15/10/13

Michael Löwy e Daniel Bensaïd | O marxismo e a crítica da modernidade

Karl Marx ✆ Blumpi 
Fabio Mascaro Querido  |  Partindo da acedência ideológica do conceito de modernidade, o artigo ora apresentado assenta-se na tentativa de antever alguns aspectos específicos da proposição, comum a Daniel Bensaïd e Michael Löwy, de que o marxismo deve se constituir como uma crítica moderna da modernidade. Neste trajeto, busca-se ressaltar as implicações teóricas e políticas de tal postura, conflagrada em um contexto marcado pela emergência de uma lógica cultural pós-moderna (JAMESON, 1996), a qual colocara em questão alguns dos fundamentos do discurso filosófico da modernidade. Para tanto, verifica-se as formas pelas quais tanto Bensaïd quanto Löwy articulam suas críticas (a partir de suas apropriações específicas da obra de Walter Benjamin) do “progresso” histórico da modernidade, com ênfase especial sobre a importânciaque eles conferem à luta ecológica, situando-a como momento indispensável da crítica anticapitalista à lógica destrutiva do paradigma produtivo e societário moderno –crítica que, diferenciando-se da simples recusa “pós-moderna” da modernidade, retém (rearticulando-as) algumas conquistas e potencialidades emancipatórias imanentes ao
mundo moderno.

Introdução | 1848 e a emergência da modernidade

Desde os acontecimentos revolucionários de 1848, os imbróglios em torno da modernidade tomaram de assalto parte considerável da produção teórica nas ciências sociais e/ou na filosofia. De lá pra cá, verificou-se a emergência de inúmeras “narrativas” da modernidade, todas vinculadas a algum ponto de vista social, vale dizer, a uma postura determinada em face das contradições da modernidade capitalista. Bem entendido, a generalização teórica (e política) da noção de modernidade é tributária, em ampla medida, da consolidação hegemônica do capitalismo sob níveis crescentemente internacionais, refletindo a ambição dos homens modernos em compreender a si mesmo, em antever minimamente a sua própria autoconstituição como seres propriamente modernos. Assim, “[...] o próprio conceito de modernidade é moderno e dramatiza as suas próprias pretensões” (JAMESON, 2005, p.46), e sua força ideológica foi tanto maior quanto mais se exacerbaram expressões divergentes quanto a seu destino, revigorando a profunda “capacidade de autocrítica e de auto-renovação perpétuas”, próprias da “experiência vital” da modernidade (BERMAN, 2007, p.17).

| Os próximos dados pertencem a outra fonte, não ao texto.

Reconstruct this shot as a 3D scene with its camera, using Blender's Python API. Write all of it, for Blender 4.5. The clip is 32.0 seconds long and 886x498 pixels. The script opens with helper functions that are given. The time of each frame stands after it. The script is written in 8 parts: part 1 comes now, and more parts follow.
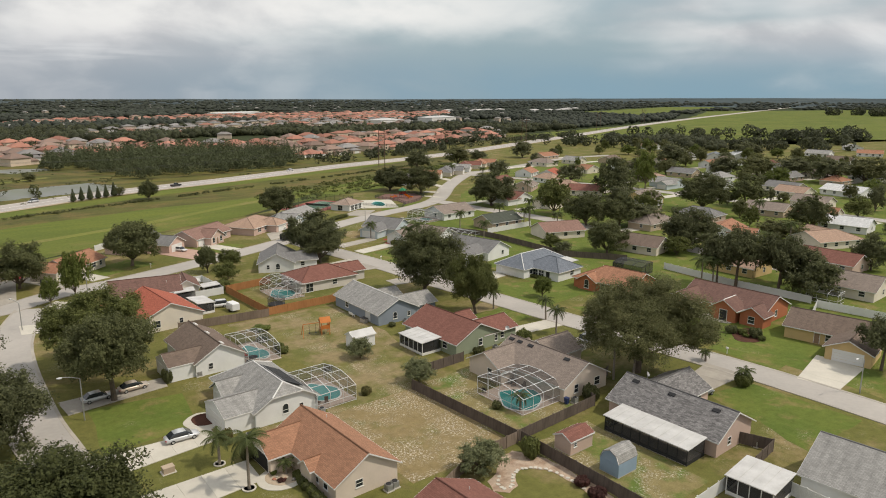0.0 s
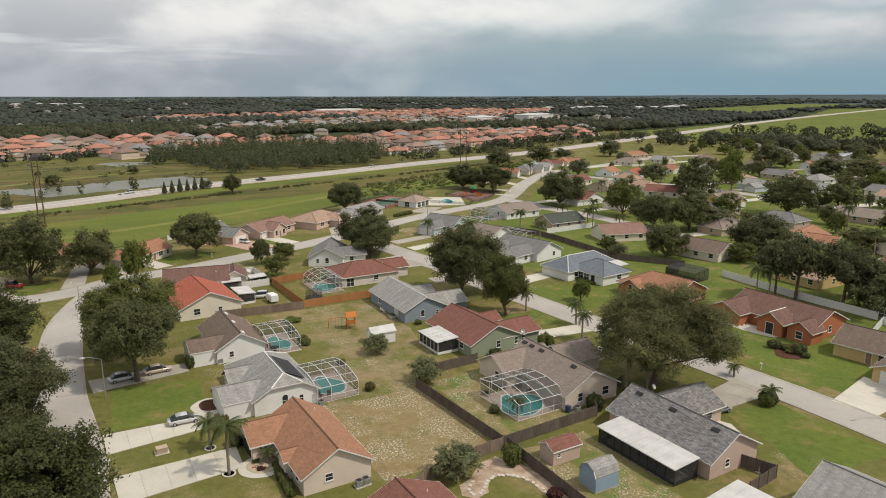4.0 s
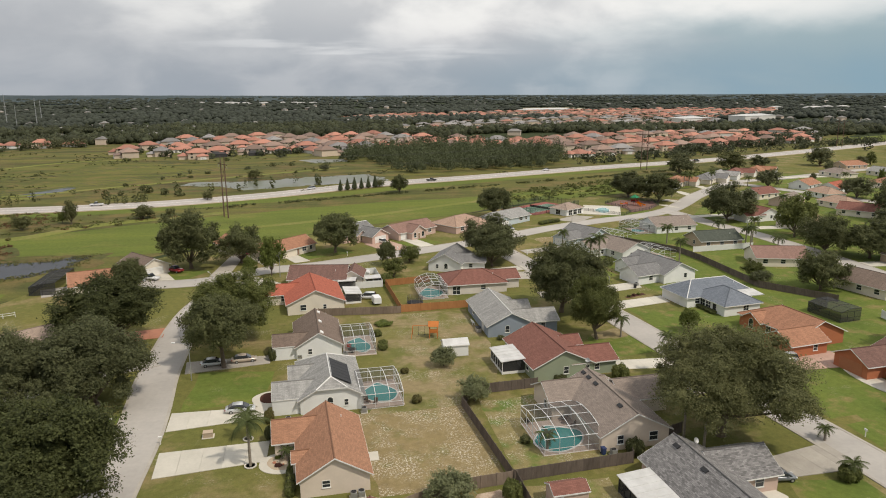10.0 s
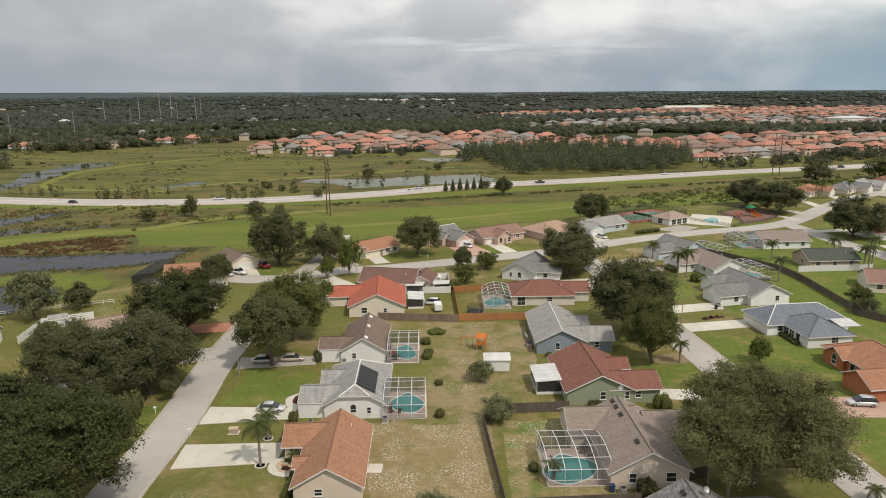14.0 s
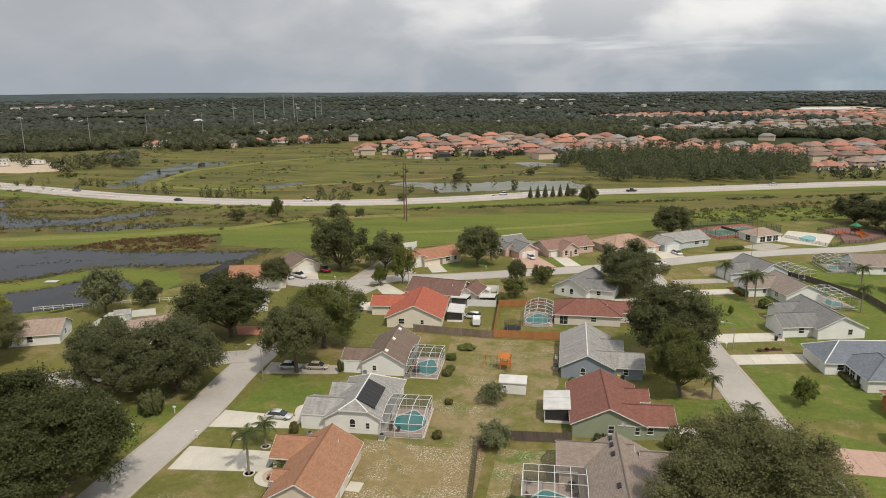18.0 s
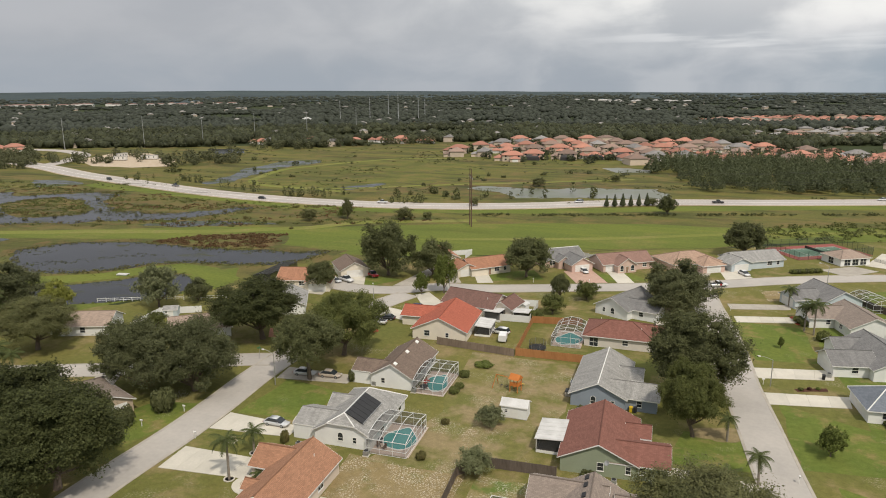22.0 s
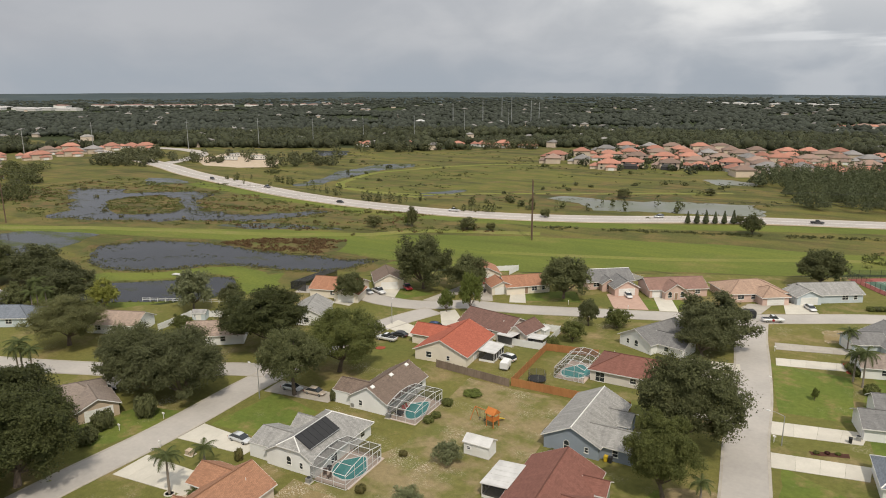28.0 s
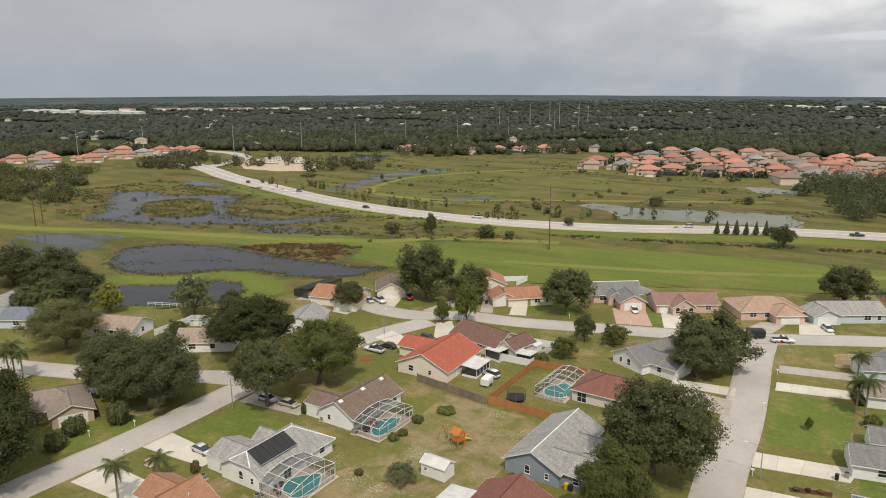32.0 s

Sob tal perspectiva, o peso ideológico da noção de modernidade, enquanto categoria nuclear da definição do capitalismo ainda existente, teria se tornado tão grande, que, em última análise, só nos restaria compreendê-la, mergulhando em suas nuances e em suas formas distintas de narrativas, almejando assim visualizar por dentro os seus laços ideológicos, teóricos e políticos. Para Fredric Jameson (2005,p.23), de um ponto de vista marxista, “as idéias que se agrupam em torno da palavra ‘moderno’ [são] tão inevitáveis quanto inaceitáveis”, o que poderia supor, ainda mais em tempos de “crise” do mundo moderno, que o marxismo, como crítica do capitalismo, deve se constituir igualmente como uma forma de crítica da modernidade.

Pois bem: assentando-se na imponência teórica do conceito de modernidade, o objetivo mais geral deste texto é realçar alguns elementos especificamente comuns nas obras de Michael Löwy e de Daniel Bensaïd, especialmente a ênfase que eles conferem à luta ecológica e à crítica das ideologias do “progresso” e da “razão” históricas, configuradas em torno de uma crítica mais geral da civilização moderna. Vislumbra-se a hipótese de que, mesmo em suas particularidades, os dois autores aludem, de modo semelhante, à necessidade de renovação do marxismo como crítica moderna da modernidade, como paradigma depesquisa coextensivo ao desenvolvimento do mundo moderno, sombra projetada de sua negação revolucionária. Sob tal critério básico, excursiona-se por alguns aspectos centrais das obras dos dois autores radicados na França, os quais são reveladores de suas formas específicas de compreender o marxismo, em tempos de “colapso da modernização” (KURZ, 1993), como método ainda profícuo à interpretação e –quiçá –superação concreta da modernidade burguesa realmente existente, recusando ora o ímpeto “neo-racionalista” de Habermas, ora as proclamações triunfantes da “emancipação virtual” do mundo pós-moderno.